Thursday, June 18, 2009

Japan Journal

We arrived in Tokyo on Saturday, May 16, checked into our hotel (the Tokyu Inn Hotel) and immediately went to sleep. Sunday we went to the National Museum for the better part of the day and still didn't see it all. Outside the museum grounds, in the park was an area of open air booths where everything from china and chopsticks to take-away food and saki was being sold.

Monday we went up the ally next to the hotel and found the small Shinto Shrine pictured below.


Since it was a nice sunny day we walked to a public park which had once-upon-a-time belonged to the Imperial family. Because of this, Hamarikyru Tei-en is surrounded by a moat on two sides, a boat channel on the third and fronts on the harbor on the fourth side. The photo below shows one of the ponds.


From the park we took a water taxi up the harbor to the Asakusa District in Tokyo. We walked over to market place near the temple and spent what remained of the afternoon wandering around the stalls. We had an early dinner at a ramen noodle house in the area and then took the subway back to our hotel.

On Tuesday we visited the Meiji Shinto Shrine which stands in a large park with a forest of nice old trees. The shrine is dedicated to the Emperor Meiji and his Emperess, Shoken. The original shrine was distroyed in WW II but was rebuilt in the 1950s. Below is a photo of a row of lanterns in one of the buildings.
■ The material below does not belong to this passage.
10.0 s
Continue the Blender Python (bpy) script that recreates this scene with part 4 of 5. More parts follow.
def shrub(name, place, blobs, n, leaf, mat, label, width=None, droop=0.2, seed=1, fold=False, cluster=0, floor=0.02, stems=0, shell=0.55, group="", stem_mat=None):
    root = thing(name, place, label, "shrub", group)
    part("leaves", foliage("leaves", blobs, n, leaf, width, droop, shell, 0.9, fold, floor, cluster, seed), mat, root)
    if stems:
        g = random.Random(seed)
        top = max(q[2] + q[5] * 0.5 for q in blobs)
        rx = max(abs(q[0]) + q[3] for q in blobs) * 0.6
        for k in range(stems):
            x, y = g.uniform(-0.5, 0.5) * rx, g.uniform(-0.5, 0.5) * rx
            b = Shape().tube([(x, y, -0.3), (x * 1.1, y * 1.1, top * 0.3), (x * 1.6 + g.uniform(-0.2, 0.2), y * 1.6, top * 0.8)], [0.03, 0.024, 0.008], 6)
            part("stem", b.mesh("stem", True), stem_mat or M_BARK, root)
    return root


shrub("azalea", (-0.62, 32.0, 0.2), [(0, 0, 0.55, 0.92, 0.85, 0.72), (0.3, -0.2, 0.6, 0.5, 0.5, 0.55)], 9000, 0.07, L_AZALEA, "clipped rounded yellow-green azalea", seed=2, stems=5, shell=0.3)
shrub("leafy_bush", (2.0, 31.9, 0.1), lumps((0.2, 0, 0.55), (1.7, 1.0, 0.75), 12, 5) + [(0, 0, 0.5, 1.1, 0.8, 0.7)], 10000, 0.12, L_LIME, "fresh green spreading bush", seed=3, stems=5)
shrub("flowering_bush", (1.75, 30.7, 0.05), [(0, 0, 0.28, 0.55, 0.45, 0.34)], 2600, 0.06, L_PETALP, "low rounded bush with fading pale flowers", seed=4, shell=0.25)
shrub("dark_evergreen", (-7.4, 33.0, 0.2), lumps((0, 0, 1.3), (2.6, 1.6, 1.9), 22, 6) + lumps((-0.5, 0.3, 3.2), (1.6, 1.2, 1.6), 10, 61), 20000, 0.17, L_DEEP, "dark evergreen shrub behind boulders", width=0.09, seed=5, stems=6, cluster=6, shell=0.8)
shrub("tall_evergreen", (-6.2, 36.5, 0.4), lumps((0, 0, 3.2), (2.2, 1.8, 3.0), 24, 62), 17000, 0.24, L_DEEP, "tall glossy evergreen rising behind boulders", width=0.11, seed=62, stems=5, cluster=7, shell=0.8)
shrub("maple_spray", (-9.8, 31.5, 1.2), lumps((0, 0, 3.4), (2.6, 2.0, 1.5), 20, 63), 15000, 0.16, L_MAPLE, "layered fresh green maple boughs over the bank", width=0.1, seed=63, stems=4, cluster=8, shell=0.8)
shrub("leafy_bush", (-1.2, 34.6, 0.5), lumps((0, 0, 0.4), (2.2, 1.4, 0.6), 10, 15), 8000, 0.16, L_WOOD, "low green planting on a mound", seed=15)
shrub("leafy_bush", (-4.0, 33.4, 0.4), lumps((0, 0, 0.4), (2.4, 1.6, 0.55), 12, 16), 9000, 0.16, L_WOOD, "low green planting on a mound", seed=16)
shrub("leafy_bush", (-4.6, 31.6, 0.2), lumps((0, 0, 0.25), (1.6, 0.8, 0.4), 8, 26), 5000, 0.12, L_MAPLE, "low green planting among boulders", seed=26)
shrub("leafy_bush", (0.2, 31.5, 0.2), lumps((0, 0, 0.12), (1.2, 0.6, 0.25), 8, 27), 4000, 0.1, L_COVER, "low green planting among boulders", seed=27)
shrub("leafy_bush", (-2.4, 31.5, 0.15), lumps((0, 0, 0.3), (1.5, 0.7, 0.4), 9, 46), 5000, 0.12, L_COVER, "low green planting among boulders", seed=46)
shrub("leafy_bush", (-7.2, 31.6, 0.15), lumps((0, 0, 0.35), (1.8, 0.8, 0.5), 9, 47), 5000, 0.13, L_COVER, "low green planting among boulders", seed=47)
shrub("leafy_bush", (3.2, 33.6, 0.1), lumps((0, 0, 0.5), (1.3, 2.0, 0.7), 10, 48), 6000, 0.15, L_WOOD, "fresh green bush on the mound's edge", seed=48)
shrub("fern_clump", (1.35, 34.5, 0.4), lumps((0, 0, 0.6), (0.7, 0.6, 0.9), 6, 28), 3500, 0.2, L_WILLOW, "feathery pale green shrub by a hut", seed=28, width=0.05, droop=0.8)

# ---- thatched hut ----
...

We found a restaurant call the Dubliner's Pub and we couldn't resist the idea of an Irish pub in Japan. We had fish and chips and as good a pint of Guiness as I've had anywhere.
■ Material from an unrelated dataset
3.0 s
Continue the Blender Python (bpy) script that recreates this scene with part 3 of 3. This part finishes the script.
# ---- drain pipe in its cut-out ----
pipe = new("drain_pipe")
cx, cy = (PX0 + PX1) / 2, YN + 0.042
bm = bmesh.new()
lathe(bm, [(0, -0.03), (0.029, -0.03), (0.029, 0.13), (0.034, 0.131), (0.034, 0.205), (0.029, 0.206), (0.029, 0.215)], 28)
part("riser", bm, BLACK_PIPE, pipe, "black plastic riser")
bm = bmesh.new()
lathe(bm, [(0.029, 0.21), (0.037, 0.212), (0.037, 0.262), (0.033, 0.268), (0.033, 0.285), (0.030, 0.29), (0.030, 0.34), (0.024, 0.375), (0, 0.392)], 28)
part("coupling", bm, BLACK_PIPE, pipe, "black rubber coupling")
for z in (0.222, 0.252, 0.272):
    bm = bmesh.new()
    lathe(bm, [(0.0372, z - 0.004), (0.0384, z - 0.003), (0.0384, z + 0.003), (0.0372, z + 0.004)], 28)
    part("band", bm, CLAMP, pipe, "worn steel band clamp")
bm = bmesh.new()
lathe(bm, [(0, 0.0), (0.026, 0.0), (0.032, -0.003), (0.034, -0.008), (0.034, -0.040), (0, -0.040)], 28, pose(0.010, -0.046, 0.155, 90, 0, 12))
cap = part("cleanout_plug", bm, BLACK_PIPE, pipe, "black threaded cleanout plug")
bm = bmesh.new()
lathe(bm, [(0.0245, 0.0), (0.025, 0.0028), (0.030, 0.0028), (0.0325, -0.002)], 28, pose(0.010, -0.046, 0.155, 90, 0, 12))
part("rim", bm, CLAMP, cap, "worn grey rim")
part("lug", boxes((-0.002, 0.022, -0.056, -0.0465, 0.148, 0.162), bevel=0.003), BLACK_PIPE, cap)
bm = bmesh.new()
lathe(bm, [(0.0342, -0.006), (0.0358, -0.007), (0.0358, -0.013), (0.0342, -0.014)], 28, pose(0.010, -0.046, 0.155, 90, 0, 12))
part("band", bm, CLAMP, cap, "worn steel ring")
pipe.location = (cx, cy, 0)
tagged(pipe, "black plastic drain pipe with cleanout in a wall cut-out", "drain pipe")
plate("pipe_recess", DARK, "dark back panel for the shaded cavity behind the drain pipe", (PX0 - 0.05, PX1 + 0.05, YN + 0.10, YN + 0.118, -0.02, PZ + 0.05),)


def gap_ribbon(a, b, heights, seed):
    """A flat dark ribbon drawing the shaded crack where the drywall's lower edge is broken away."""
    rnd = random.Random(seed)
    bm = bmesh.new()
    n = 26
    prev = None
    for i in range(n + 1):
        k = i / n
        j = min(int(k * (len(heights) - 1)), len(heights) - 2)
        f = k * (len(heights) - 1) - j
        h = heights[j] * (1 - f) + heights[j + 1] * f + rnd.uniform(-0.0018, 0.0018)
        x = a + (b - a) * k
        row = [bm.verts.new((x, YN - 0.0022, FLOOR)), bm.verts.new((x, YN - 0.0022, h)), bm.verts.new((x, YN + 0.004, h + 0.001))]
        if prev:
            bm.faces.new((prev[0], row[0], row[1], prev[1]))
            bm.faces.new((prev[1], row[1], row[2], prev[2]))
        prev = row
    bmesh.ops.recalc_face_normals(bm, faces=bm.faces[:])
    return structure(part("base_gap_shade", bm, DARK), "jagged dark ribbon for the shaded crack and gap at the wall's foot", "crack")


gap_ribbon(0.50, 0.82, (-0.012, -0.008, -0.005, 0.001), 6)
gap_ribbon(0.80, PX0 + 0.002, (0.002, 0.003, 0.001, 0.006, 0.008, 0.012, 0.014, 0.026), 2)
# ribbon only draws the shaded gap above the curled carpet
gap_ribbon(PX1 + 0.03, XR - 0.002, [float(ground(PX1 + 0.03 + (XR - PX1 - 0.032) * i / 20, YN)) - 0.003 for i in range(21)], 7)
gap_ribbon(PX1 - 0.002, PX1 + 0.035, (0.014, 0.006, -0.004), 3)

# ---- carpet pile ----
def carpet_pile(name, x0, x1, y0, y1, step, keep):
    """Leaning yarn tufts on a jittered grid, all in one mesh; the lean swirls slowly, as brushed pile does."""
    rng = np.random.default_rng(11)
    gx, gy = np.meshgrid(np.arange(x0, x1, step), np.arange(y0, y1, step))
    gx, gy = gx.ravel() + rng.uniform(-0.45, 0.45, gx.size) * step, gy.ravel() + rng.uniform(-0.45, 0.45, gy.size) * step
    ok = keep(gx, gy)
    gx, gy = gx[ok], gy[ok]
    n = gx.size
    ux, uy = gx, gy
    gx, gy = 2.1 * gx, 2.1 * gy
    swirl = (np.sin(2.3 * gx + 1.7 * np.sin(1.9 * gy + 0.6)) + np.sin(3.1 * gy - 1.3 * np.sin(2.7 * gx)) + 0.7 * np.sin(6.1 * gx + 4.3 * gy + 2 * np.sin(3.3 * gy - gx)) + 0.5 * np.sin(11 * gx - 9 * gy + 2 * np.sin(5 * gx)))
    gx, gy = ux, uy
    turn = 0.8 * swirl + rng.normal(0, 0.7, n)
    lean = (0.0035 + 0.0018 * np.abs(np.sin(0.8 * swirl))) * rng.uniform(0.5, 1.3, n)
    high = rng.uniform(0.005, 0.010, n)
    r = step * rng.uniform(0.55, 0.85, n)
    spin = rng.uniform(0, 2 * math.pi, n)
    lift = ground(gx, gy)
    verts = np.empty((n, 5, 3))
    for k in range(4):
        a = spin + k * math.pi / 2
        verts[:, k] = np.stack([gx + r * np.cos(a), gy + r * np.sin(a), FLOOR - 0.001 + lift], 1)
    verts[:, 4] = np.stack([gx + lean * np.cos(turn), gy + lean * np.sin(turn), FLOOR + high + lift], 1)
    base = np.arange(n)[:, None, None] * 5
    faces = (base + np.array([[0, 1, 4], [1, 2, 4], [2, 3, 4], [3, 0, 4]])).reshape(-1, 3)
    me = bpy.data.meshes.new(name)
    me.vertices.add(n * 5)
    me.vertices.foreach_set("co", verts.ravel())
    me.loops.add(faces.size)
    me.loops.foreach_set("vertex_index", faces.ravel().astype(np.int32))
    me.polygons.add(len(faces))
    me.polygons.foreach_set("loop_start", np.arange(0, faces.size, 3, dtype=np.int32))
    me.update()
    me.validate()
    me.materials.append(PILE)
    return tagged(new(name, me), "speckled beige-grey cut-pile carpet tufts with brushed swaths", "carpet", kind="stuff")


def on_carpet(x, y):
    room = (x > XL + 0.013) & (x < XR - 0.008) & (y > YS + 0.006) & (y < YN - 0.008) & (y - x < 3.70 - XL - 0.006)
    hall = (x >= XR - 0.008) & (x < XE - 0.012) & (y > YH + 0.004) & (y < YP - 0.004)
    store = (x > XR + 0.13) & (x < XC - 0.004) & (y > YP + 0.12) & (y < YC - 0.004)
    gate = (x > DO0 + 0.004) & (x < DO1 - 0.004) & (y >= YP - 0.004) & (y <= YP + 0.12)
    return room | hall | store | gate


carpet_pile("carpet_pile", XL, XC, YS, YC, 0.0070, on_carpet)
Over the next two days we visited the Imperial Palace Plaza, the Ginza, back to the Asakusa market and to the municiple building for a bird's eye view of Tokyo from the observation deck in the north tower. I have more photos on my flickr of Tokyo.

2 comments:

Jean Levert Hood said...

I love it Martha! The flicker pics are awesome!! Thank you for sharing!

Jamie Ribisi-Braley said...

I love going places that have such a rich old history. It really puts me in my place and makes you humble.

It's not what you look at that matters, it's what you see.